A plain L attenuator using 1k & 270r will give Zout=213r

Will the cdp like feeding a near 1k load?

Or fit it inside the RCA plug that goes into the amp.

Using lower values (270ohm) loaded the cdp output. The mV out before the resistor was being dropped which I did'nt like.

Some people beleive very firmly in attenuating the cd output.

http://www.russandrews.com/category...000117406985FKNCYIFVMPVNUTHS&cat_id=PINTEANAL

click on 'How do I cure that hard ‘CD’ sound?' (on the right)

and then click 'For more detailed information click here'

Brent
 
6h5c said:
Why do you need a preamp anyway (unless you are into vinyl of course)? A rotary switch and a volume pot is all it takes. All sources like the TV, CD-player and DVD player are about the same volume level.

Regards,

Ray

Hi Ray,

Do you like that limp, lifeless sound? I prefer the sound with a preamp. Gutsy, with bass. I lived a while with the CDP straight into the power amp and it was not good enough.

IMHO

Simon
 
any good cdp trouble shooters out there?

Hi Guys

Ive got issues, any one got some ideas.
I posted here.
http://www.diyaudio.com/forums/showthread.php?postid=1067287#post1067287

Is a skipping cd player just a faulty laser? Im sure it was ok before I did my mods and everything hs been checked again. It seems to go fine somedays and bad others.

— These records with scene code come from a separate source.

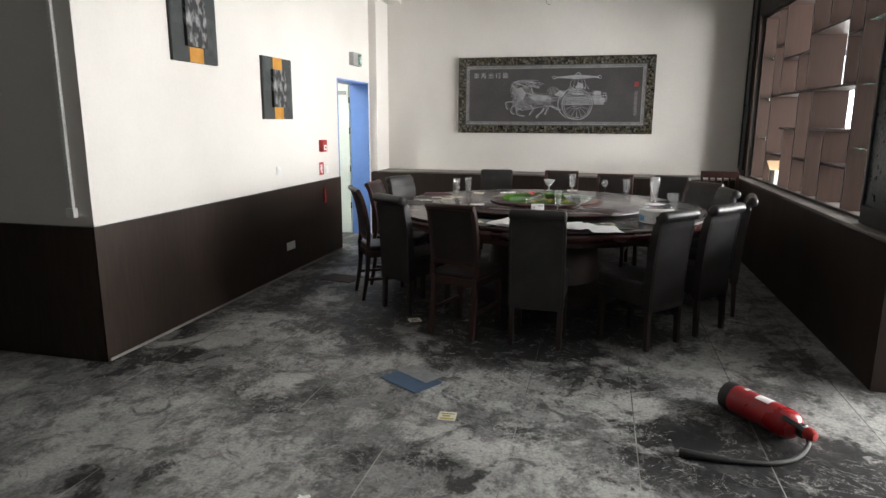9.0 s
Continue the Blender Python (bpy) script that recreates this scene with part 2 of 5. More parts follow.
M_DADO = mat("dark_wenge_veneer", (0.024, 0.0165, 0.0135), (0.037, 0.025, 0.0195), 0.42, 0, 1.8, 38, 0.05, spec=0.3, world_space=True, stretch=(1, 1, 0.12), spread=0.2)
M_LEDGE = mat("dusty_ledge", (0.10, 0.085, 0.075), (0.22, 0.20, 0.185), 0.55, 0, 2.0, 50, 0.05, world_space=True)
M_SHELF = mat("walnut_laminate", (0.036, 0.0205, 0.0165), (0.053, 0.031, 0.025), 0.7, 0, 1.6, 42, 0.05, spec=0.16, world_space=True, stretch=(1, 1, 0.1), spread=0.12)
M_SHELFEDGE = mat("dark_brown_edging", (0.028, 0.017, 0.014), (0.040, 0.025, 0.02), 0.5, 0, 3, 40, 0.03)
M_EDGE = mat("black_edging", (0.014, 0.012, 0.012), (0.022, 0.018, 0.017), 0.4, 0, 3, 40, 0.03)
M_COUNTER = mat("counter_wenge", (0.017, 0.0102, 0.0083), (0.029, 0.0178, 0.0142), 0.36, 0, 1.3, 34, 0.05, world_space=True, stretch=(1, 1, 0.14), spread=0.25, dust=(0.11, 0.088, 0.077), dust_amount=0.14, spec=0.4)
M_TOP = mat("dusty_stone_top", (0.040, 0.043, 0.046), (0.11, 0.116, 0.12), 0.34, 0, 3.0, 34, 0.10, world_space=True, spread=0.3, dust=(0.29, 0.30, 0.31), dust_amount=0.62, dlo=0.32, dhi=0.72)
M_TOPEDGE = mat("black_counter_edge", (0.03, 0.03, 0.031), (0.05, 0.05, 0.052), 0.2, 0, 3, 40, 0.03, coat=0.4)
M_KICK = mat("grey_plinth_stone", (0.19, 0.18, 0.17), (0.27, 0.255, 0.24), 0.6, 0, 2.2, 40, 0.1, world_space=True)
M_STEEL = mat("brushed_steel", (0.50, 0.49, 0.47), (0.40, 0.39, 0.37), 0.34, 1.0, 5, 90, 0.04)
M_STEELDULL = mat("dull_steel", (0.28, 0.27, 0.26), (0.21, 0.20, 0.195), 0.36, 0.8, 3, 70, 0.05)
M_RIM = mat("flat_steel_rim", (0.36, 0.36, 0.36), (0.27, 0.27, 0.27), 0.5, 0.3, 4, 80, 0.04)
M_ALU = mat("pale_aluminium", (0.165, 0.165, 0.166), (0.115, 0.115, 0.117), 0.4, 0.35, 2.0, 70, 0.0, spread=0.05, stretch=(1, 0.3, 1))
M_CHROME = mat("chrome", (0.75, 0.75, 0.75), (0.68, 0.68, 0.68), 0.14, 1.0, 6, 80, 0.0)
M_ACRYL = glass("bubble_acrylic", (0.9, 0.92, 0.92), 0.12, 1.49)
M_FROST = mat("frosted_green_glass", (0.30, 0.40, 0.385), (0.36, 0.45, 0.43), 0.38, 0, 1.4, 60, 0.02, spread=0.04)
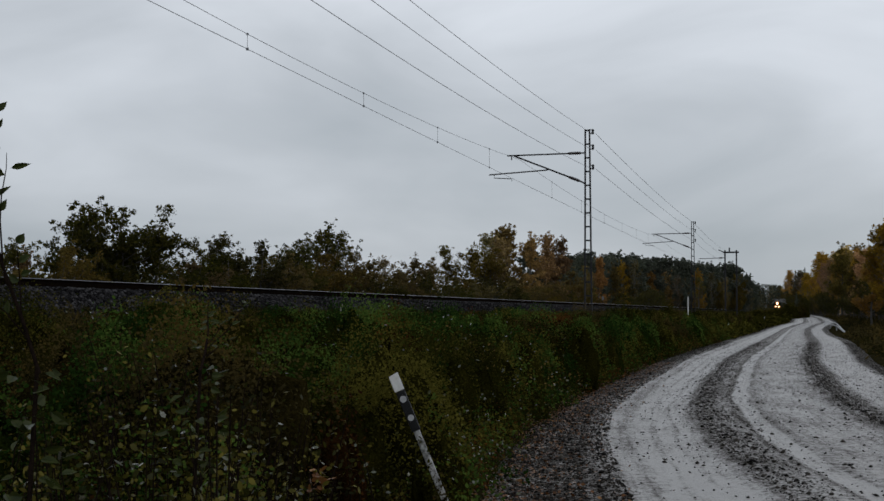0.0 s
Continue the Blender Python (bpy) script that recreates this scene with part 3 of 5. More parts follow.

help much appreciated. Want to sort this play out so I can get onto finishing my cd67se:)
 
Hi Rowe,
you can attenuate your CDP if that gives improved sound. I have no problem with that. Or even if it improves operation (matched signal levels).

I asked two questions.

Why "T" when it increases the source resistance seen by the receiver?

Can CDP drive a near 1k load?

Are you sure you have the correct/best attenuator here?

Why on earth refer me to Russ Andrews' site selling attenuators for £90 a pair, when you can make one with two resistors costing £0.015 and fit them inside an existing RCA plug?
 
SimontY said:
I prefer the sound with a preamp. Gutsy, with bass. I lived a while with the CDP straight into the power amp and it was not good enough.
Simon, this sounds more like a better matched set of input/output impedances rather than better with a preamp.

Passive attenuator is difficult to get performing well if the source and receive impedances are dancing all over as you adjust volume. But, it is possible with certain combinations.

Adding buffers before and/or after the volume help tremendously at correcting the required impedances.

The pre-amp if designed correctly is basically a buffered volume control and a switch. It's the correction provided by the buffer that gets rid of the problem impedance that sounds better. Not the pre-amp per se.

Will,
what's a TVC?
 
AndrewT said:
Hi Rowe,
you can attenuate your CDP if that gives improved sound. I have no problem with that. Or even if it improves operation (matched signal levels).

I asked two questions.

Why "T" when it increases the source resistance seen by the receiver?

Can CDP drive a near 1k load?

Are you sure you have the correct/best attenuator here?

Why on earth refer me to Russ Andrews' site selling attenuators for £90 a pair, when you can make one with two resistors costing £0.015 and fit them inside an existing RCA plug?

I went with the 'T' circuit after plenty of research, there is conflicting ideas on which is best but there seemed to be more favour towards the 'T' over the 'L'. Some amp inputs did not like the resistor to gnd.

I sent the link to Russ A so you and people could see the reason for doing this. NOT to buy one. And why can't he make one with cheap plugs as he charges a small amount to buy an interconnect with the attenuation option fitted!

Maybe 1K could be a little large a value, this is for me to experiment with.